The article I wrote which ended up on the list was “Strangling my dinner with my own two hands,” a piece I ran at Zam earlier this year. It’s an essay about power escalation in “survival-construction” games like Minecraft, Terraria, Starbound, Subnautica, and Don’t Starve.

Most of the games in this genre seem inspired in greater or lesser degree by Minecraft, and their strategies for escalating player power all seem to bend in the same direction as Minecraft’s. You start by punching trees. After many hours, you end up so powerful you can program giant calculators or make automatic farms two hundred stories high– but the game never releases you from the responsibility of harvesting and cooking your own dinner, fish by fish. No matter how they might market themselves, they are more about having power over nature than about the feeling of being threatened by nature. Nevertheless, they render that power absurd by also forcing their players to perform mundane survival busywork long after they’ve gained godlike control over their surroundings. In the piece, I also get around to talking about how survival-construction games rarely let player power impact nature in a negative way. It’s a toothless, exaggerated, illogical kind of power, and for some reason, we all love it.

I have a long-time obsession with survival-construction games (which has obviously culminated in the fact that I want to make one, hah) and I’m glad that people liked the best piece, I think, that I have managed to write about them.

Zam, the publication I manage, also had pieces by several other authors cited in the CD roundup. Here’s a few:

The Social Justice Witcher by Rowan Kaiser – a great piece about how Geralt’s mystery-solving techniques actually parallel strategies you’re supposed to use for mitigating systemic oppression in the real world.

Why is everyone criticizing Bioshock Infinite these days? by Cameron Kunzelman – a piece about why a longstanding critical take on BI suddenly erupted into public consciousness during the game’s remaster/rerelease.

“Real world issues” in games like Deus Ex are there for marketing reasons, not for art by John Brindle – a piece about why attempts to integrate real social criticism into videogames invariably fail (because they’re usually wedged in to get attention).

Battlefield 1 and Modern Memory, again by John Brindle – a fantastic piece about the difference in the way that American and British players percieve the (good? poor?) taste of making a game about World War One. (Kudos to you if you’ve read the book this title references, hah.) Very proud of Brindle for getting into this list twice at Zam!

1979 Revolution: A snapshot of chaos and propaganda, by Robert Rath – a great overview of the history of revolutionary politics which underpins one of this year’s most interesting narrative games.

I’m super proud of everyone who wrote for us in 2016, in general, and I am particularly pleased that some of our best work made the Critical Distance list! If I could have added my own suggestions, I’d have also suggested some stuff by Bruno Dias, like this piece about Dark Souls 3, and some of our more unusual reviews, like this Aevee Bee review of Fire Emblem Fates. (However it seems as if this list deliberately avoids reviews? Anyway, read that one. I liked it.) I honestly don’t have a recent memory recall good enough to make a comprehensive list of all my favorite articles from 2016, so I’m sure I’ll think of others I liked later, but this is what’s rising to the top of my mind right now.

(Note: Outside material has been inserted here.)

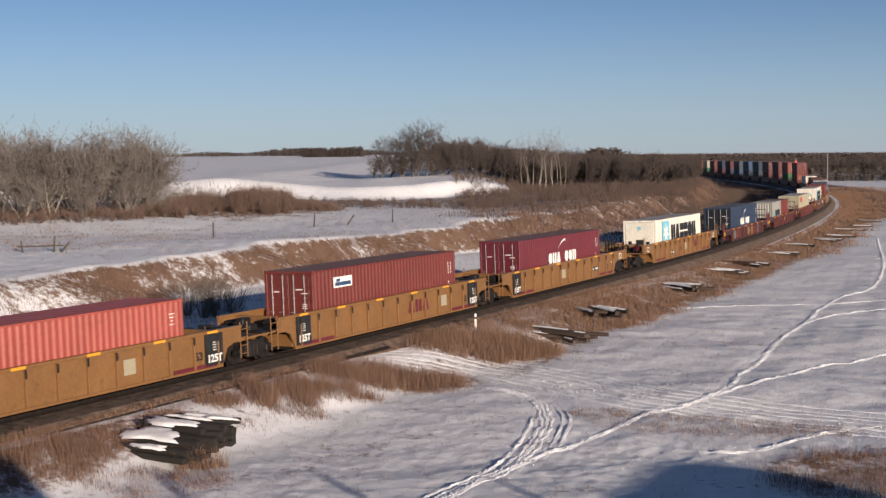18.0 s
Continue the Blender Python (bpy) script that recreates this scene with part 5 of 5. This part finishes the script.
well_car("ribbed", 161.5, True, True, joints=(False, False), spray=[(GRAFF_NAVY, -6.9, -2.6, 4, 22), (GRAFF_RED, -2.5, -1.0, 2, 23), (GRAFF, -0.8, 4.5, 5, 21)])
container("red", 161.5, sign="small_square")
well_car("ribbed", 185.0, True, False, joints=(False, True), patch_at=3.1, numbers=[("53", 0.4, 6.29, 0.6)], plate=(-4.35, 0.72, 1.1, 0.22))
container("salmon", 185.0, 12.19, STD, sign="white_patch")
well_car("ribbed", 204.95, True, False, brand=(1.0, 0.62, 2.0, PAINT["wine"], False), numbers=[("53", 0.4, 6.29, 0.6)], patch_at=4.35)
container("red", 205.0, sign="small_plate")
well_car("ribbed", 224.65, True, True, joints=(True, False), numbers=[("53", 0.42, 6.29, 0.6)], plate=(4.35, 0.76, 1.1, 0.22))
container("wine", 224.65, sign="swoosh")
well_car("ribbed", 248.3, True, True, joints=(False, False), brand=(2.85, 0.7, 1.6, PAINT["wine"], False), numbers=[("53", 0.36, -0.9, 0.64)], plate=(-3.1, 0.64, 1.1, 0.26), patch_at=0.62)
container("white", 248.3, sign="star", smooth_wall=True, end="reefer")
well_car("wine", 271.65, True, True, spray=[(GRAFF, -6.9, -5.6, 3, 31), (GRAFF_RED, -5.2, -3.9, 3, 32), (GRAFF_OCHRE, -0.7, 0.5, 1, 33), (GRAFF_OCHRE, 1.0, 2.2, 3, 34), (GRAFF_RED, 2.8, 3.6, 2, 35), (GRAFF, 4.4, 5.2, 2, 36)])
container("navy", 271.65, sign="swoosh")
well_car("wine", 293.4, True, True)
container("grey", 293.4, 6.06, STD, sign="star", end="plain")
container("red", 299.5, 6.06, STD)
well_car("wine", 315.9, True, True, spray=[(GRAFF, 3.0, 4.2, 3, 41), (GRAFF, 6.3, 7.2, 2, 42)])
container("beige", 315.9, 12.19, STD, sign="red_word")
well_car("brown", 338.5, True, True, brand=(3.4, 0.72, 1.5, WHITE, True), plate=(-3.1, 0.95, 2.6, 0.3), numbers=[("53", 0.42, -7.2, 0.62)])
container("white", 338.5, sign="star", smooth_wall=True)
well_car("smooth", 361.1, True, False, outer_end=-1, numbers=[("40", 0.42, -5.9, 0.62)], plate=(-2.2, 0.9, 2.4, 0.28), spray=(GRAFF_BLUE, 2.0, 5.2, 4, 51))
container("red", 361.1, 12.19)
well_car("smooth", 376.9, True, False, brand=(-0.6, 0.66, 1.5, PAINT["yellow"], True), numbers=[("40", 0.42, -5.7, 0.62)])
container("blue", 376.9, 12.19)
well_car("smooth", 392.75, True, False, brand=(-0.6, 0.66, 1.5, PAINT["yellow"], True))
container("white", 392.75, 12.19, sign="star")
well_car("smooth", 408.5, True, False, brand=(-0.6, 0.66, 1.5, PAINT["yellow"], True))
container("red", 408.5, 12.19)
well_car("smooth", 424.2, True, True)
container("red", 424.2, 12.19)
well_car("brown", 446.0, True, True)
container("white", 446.0, 12.19, sign="low_white", smooth_wall=True)

STACKS = [("red", "orange"), ("orange", "green"), ("dark_red", "red"), ("dark_red", "wine"), ("navy", "slate"), ("blue", "navy"), ("slate", "blue"), ("dark_red", "navy"), ("navy", "dark_red"),
          ("red", "dark_red"), ("beige", "green"), ("orange", "red"), ("dark_red", "slate"), ("white", "navy"), ("slate", "navy"), ("navy", "white"), ("blue", "slate"), ("blue", "navy"), ("blue", "slate"), ("blue", "navy"), ("blue", "slate"), ("navy", "slate")]
place = 470.5
for i, (upper, lower) in enumerate(STACKS):
    well_car("brown", place, True, True, panels=i < 4)
    container(lower, place, far=i > 3, sign="low_white" if lower == "green" else "")
    container(upper, place, base=0.26 + 2.9, far=i > 3)
    place += 21.5 if i < 1 else 19.7


def motions():
    for thing, place, height in MOVING:
        rows = [(float(t), track_pose(place - travelled(t)) @ Matrix.Translation((0, 0, height))) for t in range(0, 33)]
        walk(thing, rows)

motions()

I do, however, have at least one very strong opinion about other publications’ articles that should be on this list: they shoulda had a Pokemon Go section, and it shoulda contained this incredible Miami Herald article about digital redlining in the game. It was one of the best and most relevant pieces written in the last year about how digital worlds intersect with our physical one. I understand that Critical Distance focuses on writing from, essentially, “game blog land,” however nebulously it’s defined, but I think that branching out to more traditional media for writing about games is absolutely worth it. I suppose it’s on me to pay attention when the submission process opens up for 2017!